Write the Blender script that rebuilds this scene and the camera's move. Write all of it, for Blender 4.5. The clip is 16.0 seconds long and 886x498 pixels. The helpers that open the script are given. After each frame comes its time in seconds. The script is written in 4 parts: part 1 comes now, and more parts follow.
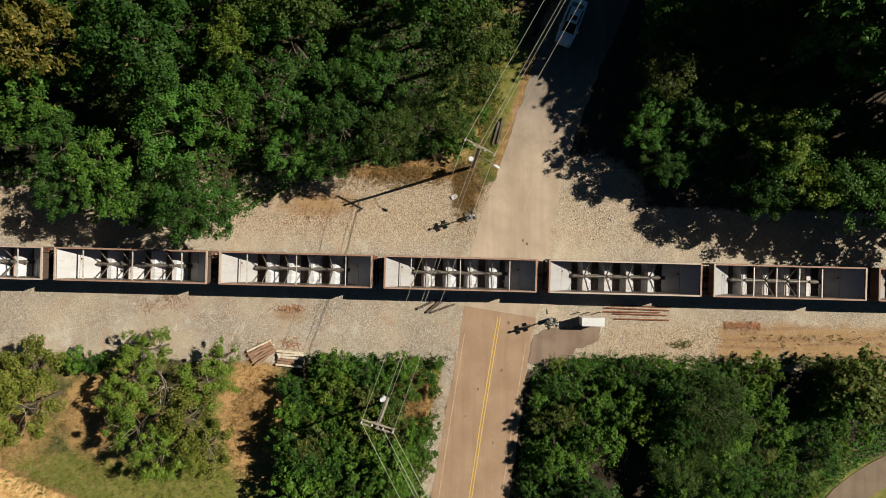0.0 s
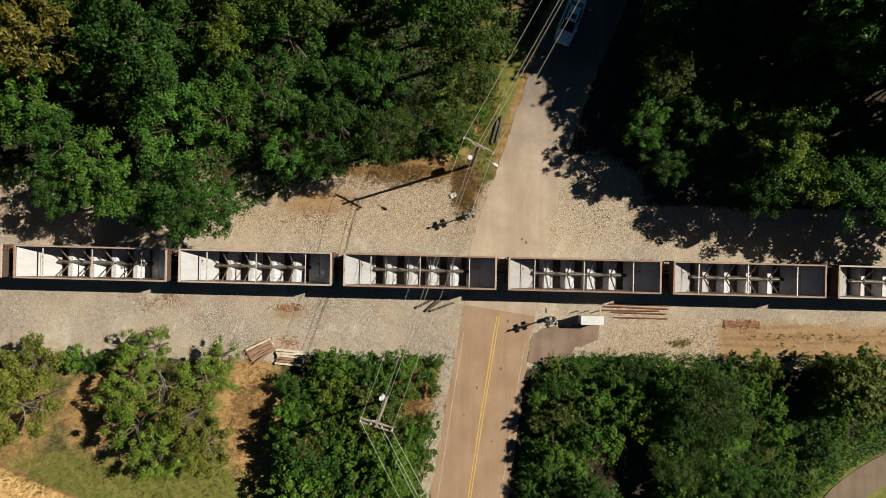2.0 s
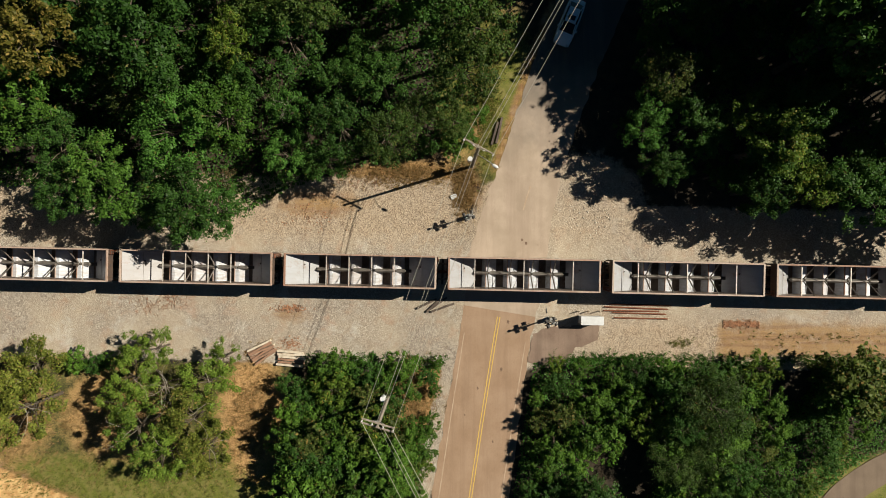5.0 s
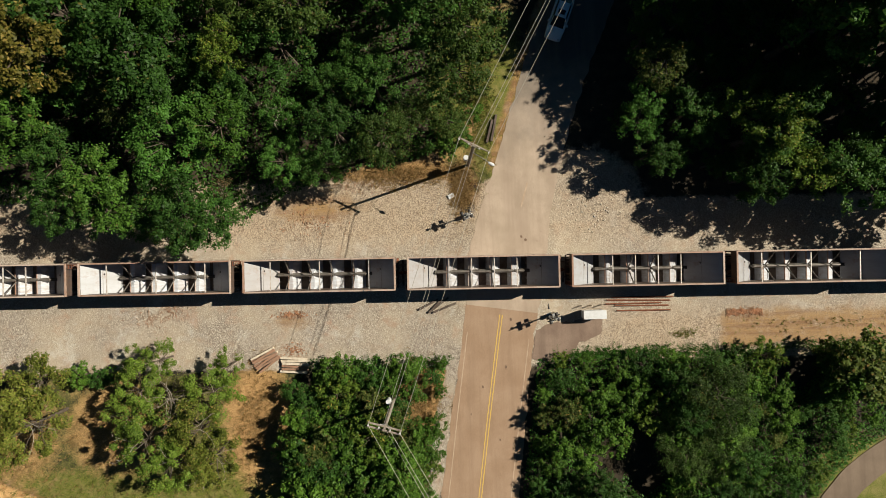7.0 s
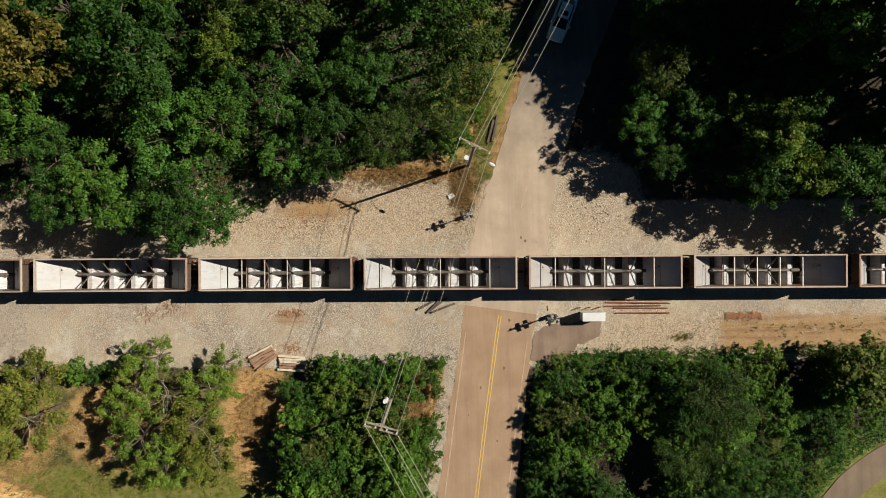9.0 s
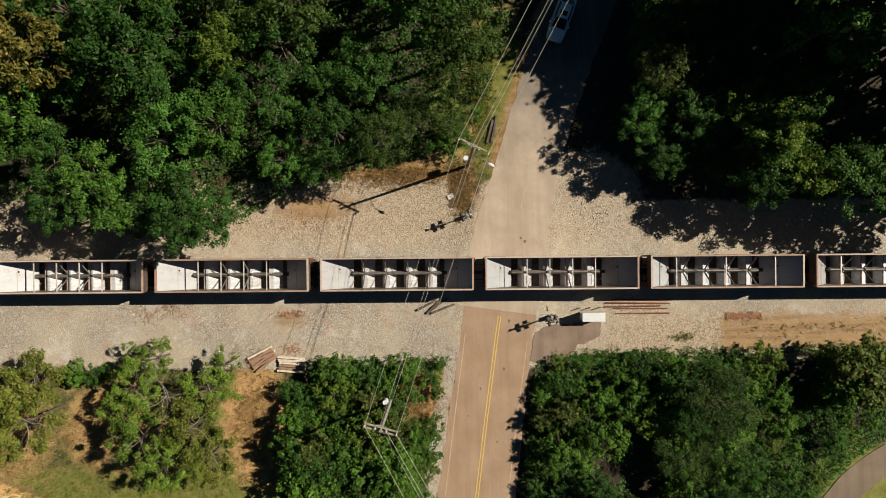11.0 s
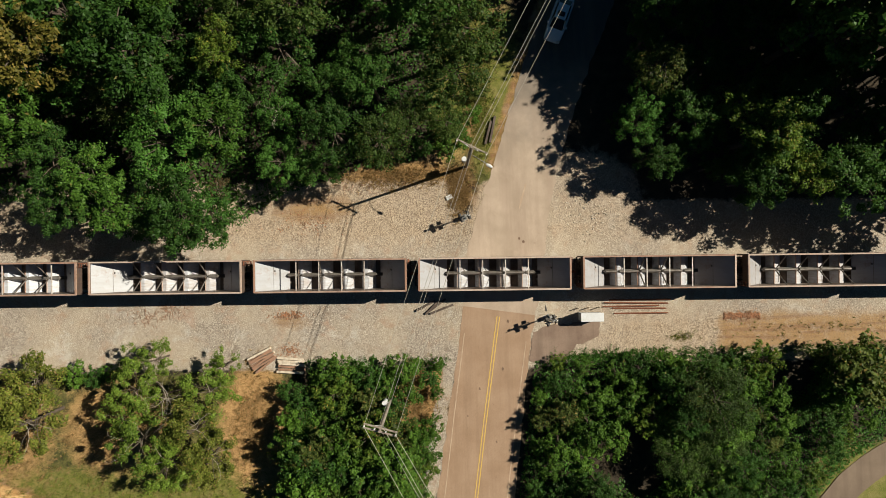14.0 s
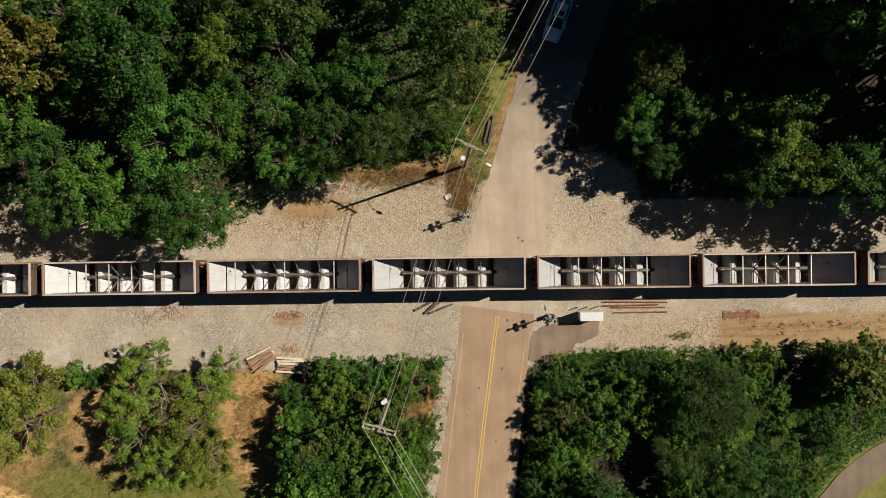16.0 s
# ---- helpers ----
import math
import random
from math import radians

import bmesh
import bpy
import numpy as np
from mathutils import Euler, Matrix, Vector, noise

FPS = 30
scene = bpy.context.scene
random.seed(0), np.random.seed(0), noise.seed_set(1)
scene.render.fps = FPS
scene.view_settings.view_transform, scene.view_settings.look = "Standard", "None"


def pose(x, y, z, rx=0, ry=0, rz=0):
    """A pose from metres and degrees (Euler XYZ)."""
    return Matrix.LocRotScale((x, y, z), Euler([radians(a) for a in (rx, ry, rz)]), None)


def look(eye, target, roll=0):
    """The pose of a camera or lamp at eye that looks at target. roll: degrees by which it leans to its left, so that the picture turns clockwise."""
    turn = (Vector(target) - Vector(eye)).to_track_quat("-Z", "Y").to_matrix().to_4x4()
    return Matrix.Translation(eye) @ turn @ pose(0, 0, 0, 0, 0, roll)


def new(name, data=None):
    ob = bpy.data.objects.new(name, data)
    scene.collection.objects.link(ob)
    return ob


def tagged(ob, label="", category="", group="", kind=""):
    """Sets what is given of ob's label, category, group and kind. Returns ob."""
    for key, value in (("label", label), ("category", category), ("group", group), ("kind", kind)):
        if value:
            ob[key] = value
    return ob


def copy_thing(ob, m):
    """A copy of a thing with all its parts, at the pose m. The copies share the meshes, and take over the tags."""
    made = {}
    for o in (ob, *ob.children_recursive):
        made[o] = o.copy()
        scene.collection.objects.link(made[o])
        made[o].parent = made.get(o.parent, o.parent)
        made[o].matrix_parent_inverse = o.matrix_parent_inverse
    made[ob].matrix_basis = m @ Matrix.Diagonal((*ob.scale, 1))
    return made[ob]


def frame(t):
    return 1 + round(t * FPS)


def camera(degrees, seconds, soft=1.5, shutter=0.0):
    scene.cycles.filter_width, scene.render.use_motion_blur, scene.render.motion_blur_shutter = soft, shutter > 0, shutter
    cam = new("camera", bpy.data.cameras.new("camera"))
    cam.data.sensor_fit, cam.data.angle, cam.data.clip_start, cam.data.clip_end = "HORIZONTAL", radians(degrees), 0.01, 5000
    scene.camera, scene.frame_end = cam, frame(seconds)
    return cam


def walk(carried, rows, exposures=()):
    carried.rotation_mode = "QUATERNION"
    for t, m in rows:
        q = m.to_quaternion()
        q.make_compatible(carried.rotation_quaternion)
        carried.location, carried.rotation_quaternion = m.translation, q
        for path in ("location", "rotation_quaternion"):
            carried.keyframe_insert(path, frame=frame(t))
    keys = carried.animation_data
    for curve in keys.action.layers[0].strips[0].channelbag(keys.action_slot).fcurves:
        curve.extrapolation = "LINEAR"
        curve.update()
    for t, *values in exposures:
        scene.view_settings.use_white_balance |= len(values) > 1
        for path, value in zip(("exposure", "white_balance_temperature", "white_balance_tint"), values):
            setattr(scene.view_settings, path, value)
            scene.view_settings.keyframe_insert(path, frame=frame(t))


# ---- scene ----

The request.
Leave out all pictures, then copy the remaining material exactly.

Answer to the task.
Write the Blender script that rebuilds this scene and the camera's move. Write all of it, for Blender 4.5. The clip is 16.0 seconds long and 886x498 pixels. The helpers that open the script are given. After each frame comes its time in seconds. The script is written in 4 parts: part 1 comes now, and more parts follow.
0.0 s
2.0 s
5.0 s
7.0 s
9.0 s
11.0 s
14.0 s
16.0 s
# ---- helpers ----
import math
import random
from math import radians

import bmesh
import bpy
import numpy as np
from mathutils import Euler, Matrix, Vector, noise

FPS = 30
scene = bpy.context.scene
random.seed(0), np.random.seed(0), noise.seed_set(1)
scene.render.fps = FPS
scene.view_settings.view_transform, scene.view_settings.look = "Standard", "None"


def pose(x, y, z, rx=0, ry=0, rz=0):
    """A pose from metres and degrees (Euler XYZ)."""
    return Matrix.LocRotScale((x, y, z), Euler([radians(a) for a in (rx, ry, rz)]), None)


def look(eye, target, roll=0):
    """The pose of a camera or lamp at eye that looks at target. roll: degrees by which it leans to its left, so that the picture turns clockwise."""
    turn = (Vector(target) - Vector(eye)).to_track_quat("-Z", "Y").to_matrix().to_4x4()
    return Matrix.Translation(eye) @ turn @ pose(0, 0, 0, 0, 0, roll)


def new(name, data=None):
    ob = bpy.data.objects.new(name, data)
    scene.collection.objects.link(ob)
    return ob


def tagged(ob, label="", category="", group="", kind=""):
    """Sets what is given of ob's label, category, group and kind. Returns ob."""
    for key, value in (("label", label), ("category", category), ("group", group), ("kind", kind)):
        if value:
            ob[key] = value
    return ob


def copy_thing(ob, m):
    """A copy of a thing with all its parts, at the pose m. The copies share the meshes, and take over the tags."""
    made = {}
    for o in (ob, *ob.children_recursive):
        made[o] = o.copy()
        scene.collection.objects.link(made[o])
        made[o].parent = made.get(o.parent, o.parent)
        made[o].matrix_parent_inverse = o.matrix_parent_inverse
    made[ob].matrix_basis = m @ Matrix.Diagonal((*ob.scale, 1))
    return made[ob]


def frame(t):
    return 1 + round(t * FPS)


def camera(degrees, seconds, soft=1.5, shutter=0.0):
    scene.cycles.filter_width, scene.render.use_motion_blur, scene.render.motion_blur_shutter = soft, shutter > 0, shutter
    cam = new("camera", bpy.data.cameras.new("camera"))
    cam.data.sensor_fit, cam.data.angle, cam.data.clip_start, cam.data.clip_end = "HORIZONTAL", radians(degrees), 0.01, 5000
    scene.camera, scene.frame_end = cam, frame(seconds)
    return cam


def walk(carried, rows, exposures=()):
    carried.rotation_mode = "QUATERNION"
    for t, m in rows:
        q = m.to_quaternion()
        q.make_compatible(carried.rotation_quaternion)
        carried.location, carried.rotation_quaternion = m.translation, q
        for path in ("location", "rotation_quaternion"):
            carried.keyframe_insert(path, frame=frame(t))
    keys = carried.animation_data
    for curve in keys.action.layers[0].strips[0].channelbag(keys.action_slot).fcurves:
        curve.extrapolation = "LINEAR"
        curve.update()
    for t, *values in exposures:
        scene.view_settings.use_white_balance |= len(values) > 1
        for path, value in zip(("exposure", "white_balance_temperature", "white_balance_tint"), values):
            setattr(scene.view_settings, path, value)
            scene.view_settings.keyframe_insert(path, frame=frame(t))


# ---- scene ----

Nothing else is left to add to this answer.